Birthday cakes came out for the bull market last month. Traders celebrated the end of that terrible bear market in 2008. You probably remember that it pushed major market averages down more than 50%.

But that wasn’t the last bear market.

Many traders are using a simple definition for a bear market. They say that if the Dow Jones Industrial Average falls by 20%, we are in a bear market. That’s a little too simple.

With that definition, a 19.2% decline over six months isn’t a bear market. Neither is a 16% decline over 12 months. Those market declines happened. And, at least to me, those declines felt like bear markets.

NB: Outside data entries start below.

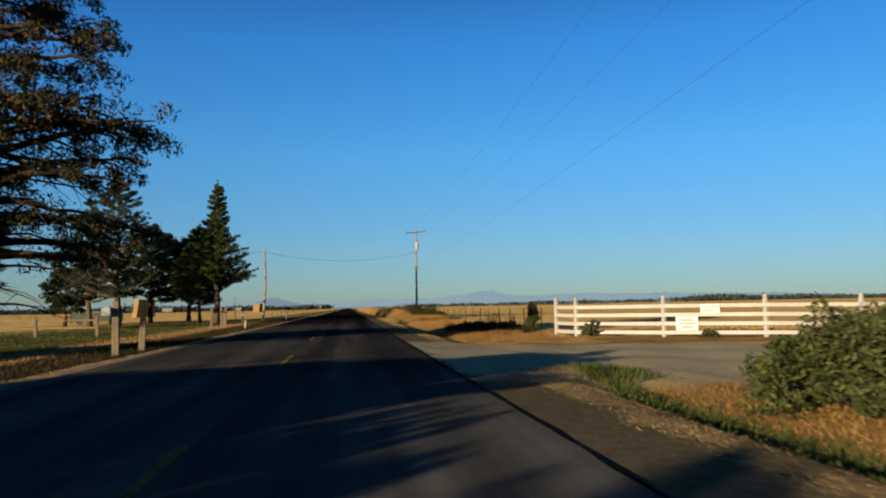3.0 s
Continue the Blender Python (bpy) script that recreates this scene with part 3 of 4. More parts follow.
build_tree("pine_tree", "big old pine with rusty brown needles and bare lower limbs", -9.55, 71.8, 15.4, 0.42,
           curve((0.15, 4.4), (0.3, 5.7), (0.45, 5.5), (0.62, 4.5), (0.8, 3.2), (0.9, 2.7), (1, 1.8)), 84, 11, 0.056, BARK, PINE_NEEDLES, 84, 0.62,
           rise=0.3, droop=0.3, low=0.2, bare=0.3, twigs=4, long=1.5, squash=0.9, lean=(-0.6, 0.2), dead=26)
build_tree("fir_tree", "slender fir with a narrow spire and olive needles", -12.1, 127.6, 15.2, 0.34,
           curve((0.12, 2.4), (0.22, 3.5), (0.32, 3.9), (0.42, 3.6), (0.55, 2.6), (0.62, 1.7), (0.7, 1.4), (0.85, 1.0), (1, 0.1)), 120, 12, 0.042, FIR_BARK, FIR_NEEDLES, 48, 0.27,
           rise=0.05, droop=-0.22, low=0.27, bare=0.12, twigs=4, long=2.8, squash=0.75, clumps_on=6, thin=1.6)
build_tree("fir_tree", "shorter olive-green fir crowding the tall one", -14.0, 128.8, 10.6, 0.2,
           curve((0.12, 2.5), (0.3, 3.0), (0.6, 2.5), (0.8, 1.6), (1, 0.3)), 84, 21, 0.044, FIR_BARK, FIR_NEEDLES, 64, 0.3,
           rise=0.1, droop=-0.25, low=0.18, bare=0.15, twigs=3, long=2.8, squash=0.8, clumps_on=5)
build_tree("cedar_tree", "tall open cedar with layered drooping branches", -20.1, 121.5, 15.2, 0.32,
           curve((0.1, 4.0), (0.3, 4.4), (0.5, 4.1), (0.65, 3.4), (0.75, 2.5), (0.85, 1.6), (1, 0.3)), 74, 13, 0.038, FIR_BARK, CEDAR_NEEDLES, 40, 0.24,
           rise=-0.05, droop=-0.36, low=0.18, bare=0.16, twigs=5, long=3.4, squash=0.5, clumps_on=10, thin=1.1)
build_tree("cedar_tree", "smaller cedar with layered drooping branches", -24.4, 127.0, 13.7, 0.28,
           curve((0.1, 3.9), (0.3, 3.5), (0.5, 2.4), (0.7, 1.7), (0.85, 1.1), (1, 0.2)), 58, 14, 0.038, FIR_BARK, CEDAR_NEEDLES, 38, 0.24,
           rise=-0.05, droop=-0.36, low=0.18, bare=0.16, twigs=5, long=3.4, squash=0.5, clumps_on=10, thin=1.1)
ROUND = curve((0.15, 2.4), (0.35, 3.4), (0.6, 3.3), (0.8, 2.3), (1, 0.9))
build_tree("shade_tree", "low dense dark tree crowding behind the pine", -14.2, 69.5, 5.8, 0.16, lambda t: ROUND(t) * 0.95, 48, 20, 0.1, BARK, DARK_LEAVES, 120, 0.6, rise=0.4, droop=0.15, low=0.1, bare=0.25)
# Unseen: stands where a thin shadow band on the road comes from.
build_tree("roadside_tree", "small dark bushy tree out of view, placed to shade the road", -13.2, 23.4, 3.4, 0.14, lambda t: ROUND(t) * 0.45, 30, 29, 0.1, BARK, DARK_LEAVES, 80, 0.5, rise=0.4, droop=0.15, low=0.08, bare=0.25, group="farm frontage trees")
build_tree("shade_tree", "dark round-headed shade tree beside the cedars", -21.0, 137.0, 11.2, 0.28, lambda t: ROUND(t) * 1.2, 54, 15, 0.1, BARK, DARK_LEAVES, 95, 0.62, rise=0.5, droop=0.15, low=0.22, bare=0.35)
build_tree("shade_tree", "dark leafy shade tree behind the fir", -18.2, 144.0, 10.4, 0.28, lambda t: ROUND(t) * 1.36, 64, 16, 0.1, BARK, DARK_LEAVES, 95, 0.6, rise=0.5, droop=0.15, low=0.2, bare=0.35)
build_tree("shade_tree", "small round dark tree on the rough lawn", -27.0, 128.0, 6.0, 0.2, lambda t: ROUND(t) * 0.8, 30, 18, 0.1, BARK, DARK_LEAVES, 80, 0.55, rise=0.4, droop=0.1, low=0.25, bare=0.3)
# Out of view: placed to throw the tree shadows that cross the road.
for k, (tx, ty, th, ts) in enumerate(((-13.2, -5.3, 5.9, 0.4), (-13.1, 4.0, 11.0, 1.25), (-13.6, 10.2, 9.4, 0.95), (-13.6, 14.4, 7.6, 0.8))):
    build_tree("roadside_tree", "dense dark tree out of view, placed to shade the road", tx, ty, th, 0.3, lambda t, q=ts: ROUND(t) * q, 46, 30 + k, 0.14, BARK, DARK_LEAVES, 100, 0.85, rise=0.45, droop=0.15, low=0.08, bare=0.06, group="farm frontage trees")
for k, (tx, ty, th) in enumerate(((-34.0, 125.0, 13.8), (-38.5, 124.0, 14.2), (-43.5, 121.0, 14.4), (-48.5, 119.0, 13.2))):
    build_tree("gum_tree", "tall sparse pale-leaved tree behind the farmyard", tx, ty, th, 0.26, curve((0.2, 2.2), (0.5, 3.0), (0.75, 2.4), (0.9, 1.6), (1, 0.8)), 44, 36 + k, 0.12, PALE_BARK, WILLOW_LEAVES, 26, 0.6, rise=1.0, droop=0.35, low=0.25, bare=0.4, twigs=3, long=1.8, group="far farmyard trees")
build_tree("gum_tree", "leafy pale green tree at the edge of the farmyard", -27.2, 104.7, 9.1, 0.24, lambda t: ROUND(t) * 1.1, 46, 44, 0.1, PALE_BARK, WILLOW_LEAVES, 42, 0.55, rise=0.7, droop=0.25, low=0.2, bare=0.35, twigs=3, long=1.6, group="far farmyard trees")
WEEP = curve((0.2, 2.0), (0.45, 2.9), (0.7, 2.6), (0.9, 1.6), (1, 0.7))


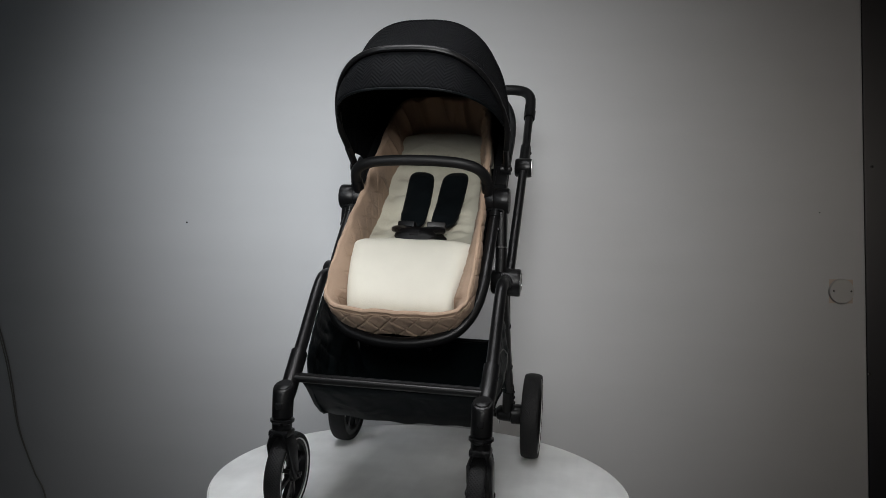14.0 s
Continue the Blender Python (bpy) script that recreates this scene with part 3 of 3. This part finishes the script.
SHELL = np.array(((0.272, 0.112, 0.146), (0.278, 0.126, 0.149), (0.294, 0.14, 0.154), (0.32, 0.149, 0.158), (0.40, 0.152, 0.161), (0.48, 0.153, 0.165), (0.56, 0.152, 0.167), (0.62, 0.151, 0.165), (0.652, 0.150, 0.160), (0.665, 0.147, 0.155),
                  (0.672, 0.130, 0.147), (0.687, 0.088, 0.130), (0.704, 0.048, 0.108), (0.718, 0.026, 0.078), (0.728, 0.008, 0.055), (0.734, -0.004, 0.033)))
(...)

Many traders say that if the Dow Jones Industrial Average falls by 20%, we are in a bear market. That’s a little too simple.

To me, a bear market is a decline that has a significant impact on my wealth. This means that a large drop in a short period of time counts as a bear market. And a smaller drop over a long period of time also counts. Both cases hurt me financially. That might be the best definition of a bear market — a decline that hurts investors.

Researchers at Ned Davis Research formalized that definition. They say that a bear market is a 30% drop in the Dow after 50 calendar days, or a 13% decline after 145 calendar days. This makes sense. If investors lose 13% over 145 days, or about five months, they will feel like they are in a bear market.

The best definition of a bear market should consider how investors feel. Bear markets can make investors change the way they act. They invest less. Some may spend less.

Understanding that, it’s hard to argue that investors felt bullish after the Dow fell 19.2% in 2011. Or you may remember the pain of those sharp declines in August 2015 and the beginning of 2016. That felt like a bear market.

In 2016, that 16% decline might have changed the course of history. Sentiment became bearish. Voters felt that we were on the wrong track. They demanded change … and you know what happened.

We don’t see angry voters in bull markets. And my definition says we had a bear market ending in 2016.

Markets are complex, so it makes sense that we need complex ideas to understand them. A 20% decline is bad, but so is a 19.2% decline. Arguing that that’s not a bear market seems silly.

The definition of a 13% decline over five months captures the idea of a bad market better than the simple 20% rule.

With this 13% rule, we know that the bear market isn’t 8 years old. Instead of thinking we’re in the late stages of an old bull market, we now see that we’re in the early days of a young bull market … one that could see the Dow reach 50,000, or even higher.

Now is not the time to be scared. Now is the time to buy dips.